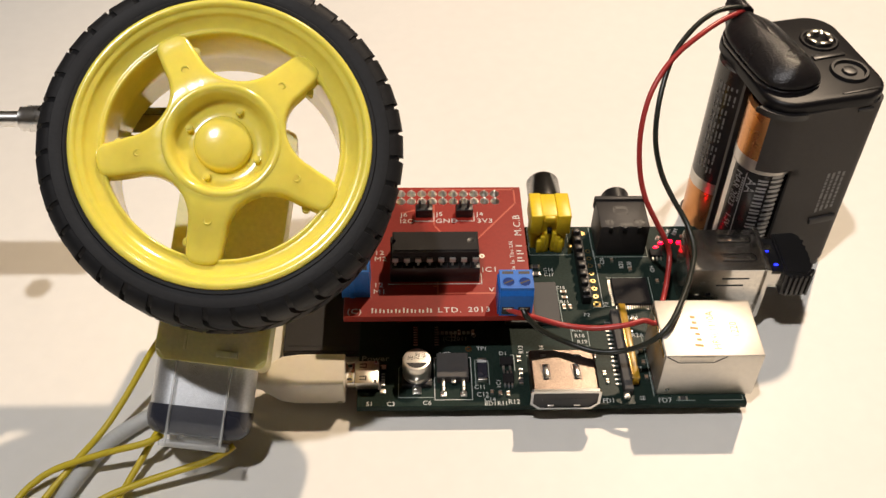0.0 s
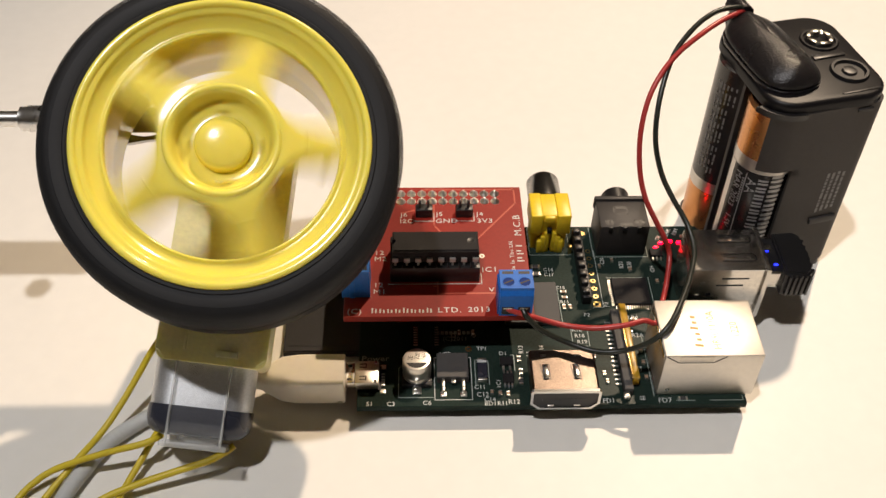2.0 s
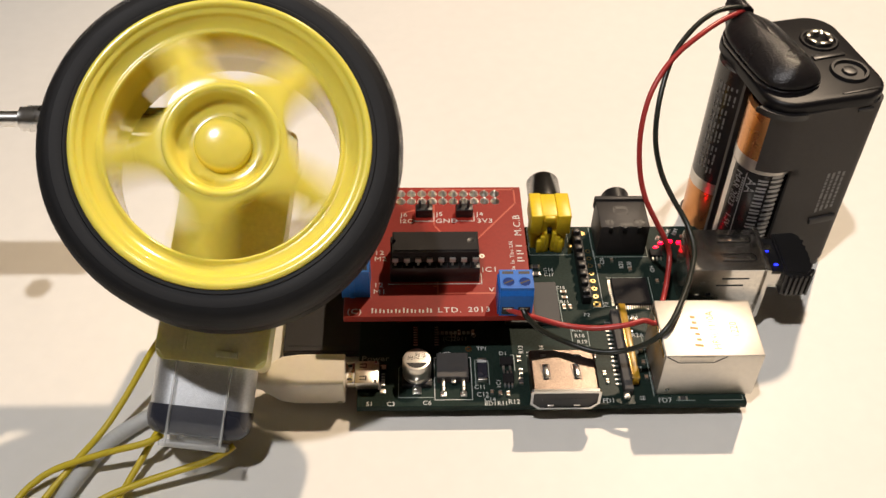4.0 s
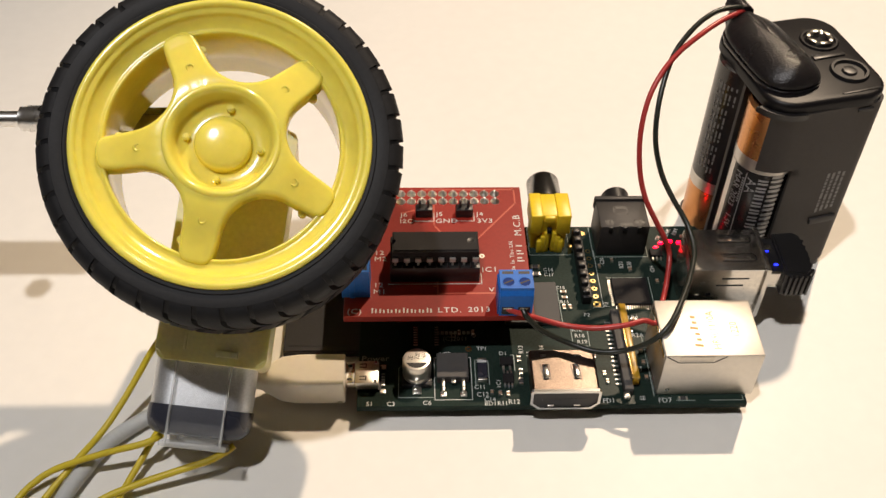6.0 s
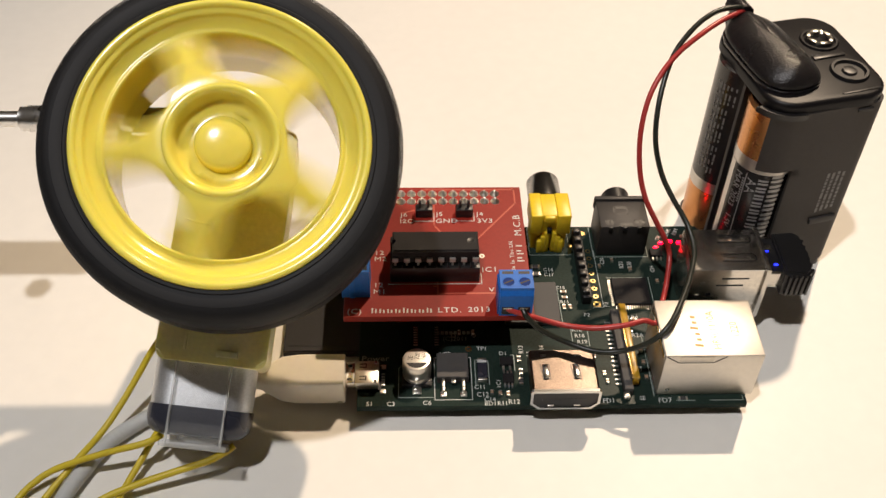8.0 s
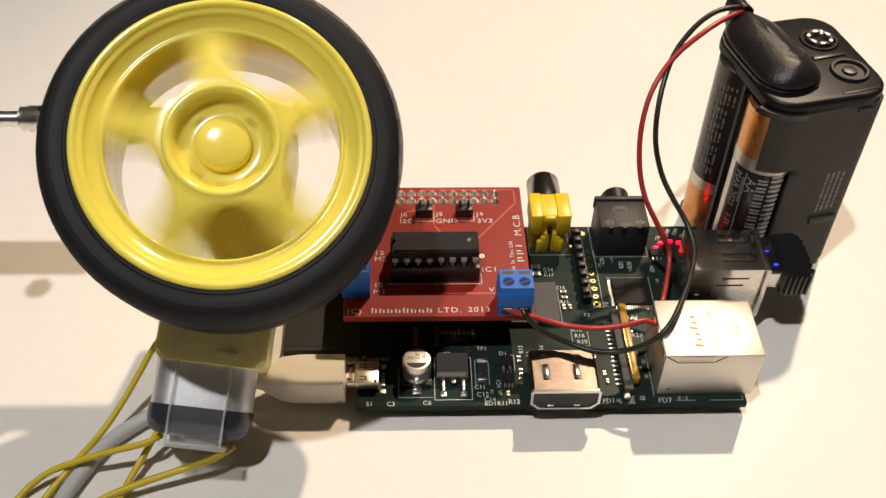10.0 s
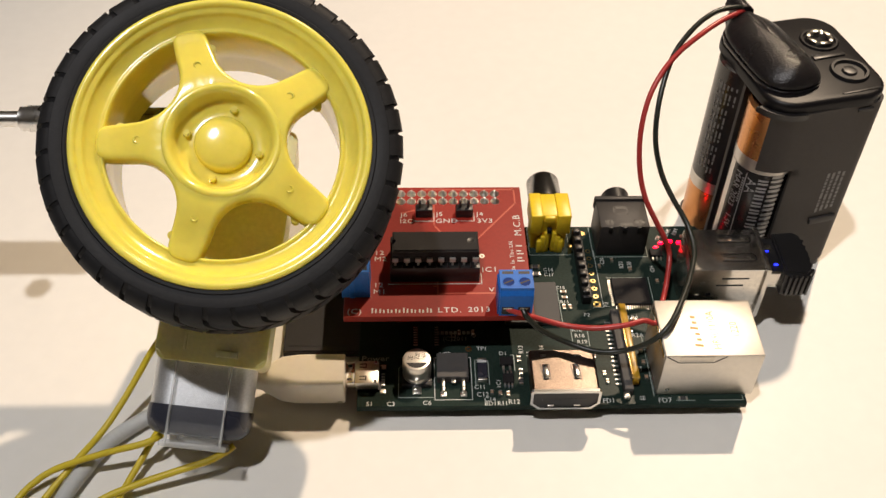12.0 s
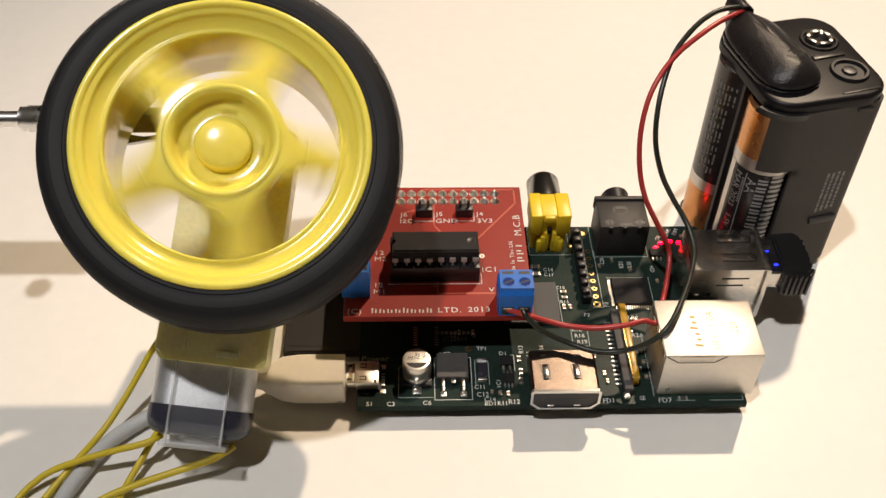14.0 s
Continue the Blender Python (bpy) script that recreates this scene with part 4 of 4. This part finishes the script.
loose_wire("motor_wire", [(-38.0, 16.0, 18.0), (-43.6, 9.8, 13.0), (-46.6, 5.6, 9.6), (-49.8, 0.4, 6.4), (-53.4, -5.3, 3.9), (-57.9, -12.6, 3.0), (-62.6, -19.8, 1.2), (-66, -28, 0.9)], 0.7, YELLOW_WIRE, "yellow motor wire trailing over the white table")
loose_wire("motor_wire", [(-39.5, -8.6, 7.6), (-42.7, -11.0, 8.0), (-51.4, -12.4, 6.4), (-60.6, -14.2, 4.0), (-65.3, -16.8, 2.4), (-68.1, -20.1, 1.2), (-71, -27, 0.9)], 0.7, YELLOW_WIRE, "yellow motor wire curving over the white table",
           [(-38.2, -8.0, 7.6), (-36.6, -8.2, 8.0), (-35.0, -8.6, 8.0)])
loose_wire("motor_wire", [(-39.9, -6.6, 8.0), (-41.9, -8.6, 5.6), (-43.9, -11.9, 3.6), (-46.9, -18.8, 2.0), (-50, -28, 0.9)], 0.7, YELLOW_WIRE, "yellow motor wire running down to the white table")
loose_wire("motor_wire", [(-24.6, -11.0, 6.8), (-26.0, -12.0, 6.4), (-29.5, -14.0, 6.0), (-36.2, -15.9, 5.0), (-42.8, -17.8, 4.0), (-50.4, -20.6, 2.6), (-58, -26, 0.9)], 0.74, YELLOW_WIRE, "yellow motor wire lifted off the white table")

# ---- motion ----
# the wheel stands, spins, stands, spins: seconds and the spokes' angle within a fifth of a turn
SPIN = [(0.0, 43.0), (0.33, 43.0), (0.5, 23.0), (1.0, 13.0), (1.5, 24.0), (2.0, 69.0), (2.5, 0.0), (3.0, 43.0), (5.3, 40.0), (5.42, 39.5), (6.33, 39.5),
        (6.5, 61.0), (7.0, 36.0), (7.5, 59.0), (8.0, 39.0), (10.5, 19.0), (11.0, 8.0), (11.3, 18.0), (11.48, 34.0), (12.33, 34.0), (12.5, 24.0), (13.0, 54.0), (13.5, 45.0), (14.0, 62.0)]
SPEED = 720.0


def motions():
    turned = [SPIN[0][1]]
    for (t0, a0), (t1, a1) in zip(SPIN, SPIN[1:]):
        still = a0 == a1 and t0 in (0.0, 5.42, 11.48)
        expect = 0.0 if still else SPEED * (t1 - t0) * (0.6 if t1 - t0 < 0.2 else 1.0)
        step = (a1 - a0) % 72
        turned.append(turned[-1] + step + 72 * max(0, round((expect - step) / 72)))
    times = [s[0] for s in SPIN]
    rows = []
    for k in range(frame(14.0)):
        t = k / FPS
        rows.append((t, wheel_pose(float(np.interp(t, times, turned)))))
    walk(WHEEL, rows)


motions()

★ ★ ★ ★ ★

§ WHAT YOU WILL DO
Do not include the images; transcribe the rest of the listing exactly.

§ EXERCISE RESULT
0.0 s
2.0 s
4.0 s
6.0 s
8.0 s
10.0 s
12.0 s
14.0 s
Continue the Blender Python (bpy) script that recreates this scene with part 4 of 4. This part finishes the script.
loose_wire("motor_wire", [(-38.0, 16.0, 18.0), (-43.6, 9.8, 13.0), (-46.6, 5.6, 9.6), (-49.8, 0.4, 6.4), (-53.4, -5.3, 3.9), (-57.9, -12.6, 3.0), (-62.6, -19.8, 1.2), (-66, -28, 0.9)], 0.7, YELLOW_WIRE, "yellow motor wire trailing over the white table")
loose_wire("motor_wire", [(-39.5, -8.6, 7.6), (-42.7, -11.0, 8.0), (-51.4, -12.4, 6.4), (-60.6, -14.2, 4.0), (-65.3, -16.8, 2.4), (-68.1, -20.1, 1.2), (-71, -27, 0.9)], 0.7, YELLOW_WIRE, "yellow motor wire curving over the white table",
           [(-38.2, -8.0, 7.6), (-36.6, -8.2, 8.0), (-35.0, -8.6, 8.0)])
loose_wire("motor_wire", [(-39.9, -6.6, 8.0), (-41.9, -8.6, 5.6), (-43.9, -11.9, 3.6), (-46.9, -18.8, 2.0), (-50, -28, 0.9)], 0.7, YELLOW_WIRE, "yellow motor wire running down to the white table")
loose_wire("motor_wire", [(-24.6, -11.0, 6.8), (-26.0, -12.0, 6.4), (-29.5, -14.0, 6.0), (-36.2, -15.9, 5.0), (-42.8, -17.8, 4.0), (-50.4, -20.6, 2.6), (-58, -26, 0.9)], 0.74, YELLOW_WIRE, "yellow motor wire lifted off the white table")

# ---- motion ----
# the wheel stands, spins, stands, spins: seconds and the spokes' angle within a fifth of a turn
SPIN = [(0.0, 43.0), (0.33, 43.0), (0.5, 23.0), (1.0, 13.0), (1.5, 24.0), (2.0, 69.0), (2.5, 0.0), (3.0, 43.0), (5.3, 40.0), (5.42, 39.5), (6.33, 39.5),
        (6.5, 61.0), (7.0, 36.0), (7.5, 59.0), (8.0, 39.0), (10.5, 19.0), (11.0, 8.0), (11.3, 18.0), (11.48, 34.0), (12.33, 34.0), (12.5, 24.0), (13.0, 54.0), (13.5, 45.0), (14.0, 62.0)]
SPEED = 720.0


def motions():
    turned = [SPIN[0][1]]
    for (t0, a0), (t1, a1) in zip(SPIN, SPIN[1:]):
        still = a0 == a1 and t0 in (0.0, 5.42, 11.48)
        expect = 0.0 if still else SPEED * (t1 - t0) * (0.6 if t1 - t0 < 0.2 else 1.0)
        step = (a1 - a0) % 72
        turned.append(turned[-1] + step + 72 * max(0, round((expect - step) / 72)))
    times = [s[0] for s in SPIN]
    rows = []
    for k in range(frame(14.0)):
        t = k / FPS
        rows.append((t, wheel_pose(float(np.interp(t, times, turned)))))
    walk(WHEEL, rows)


motions()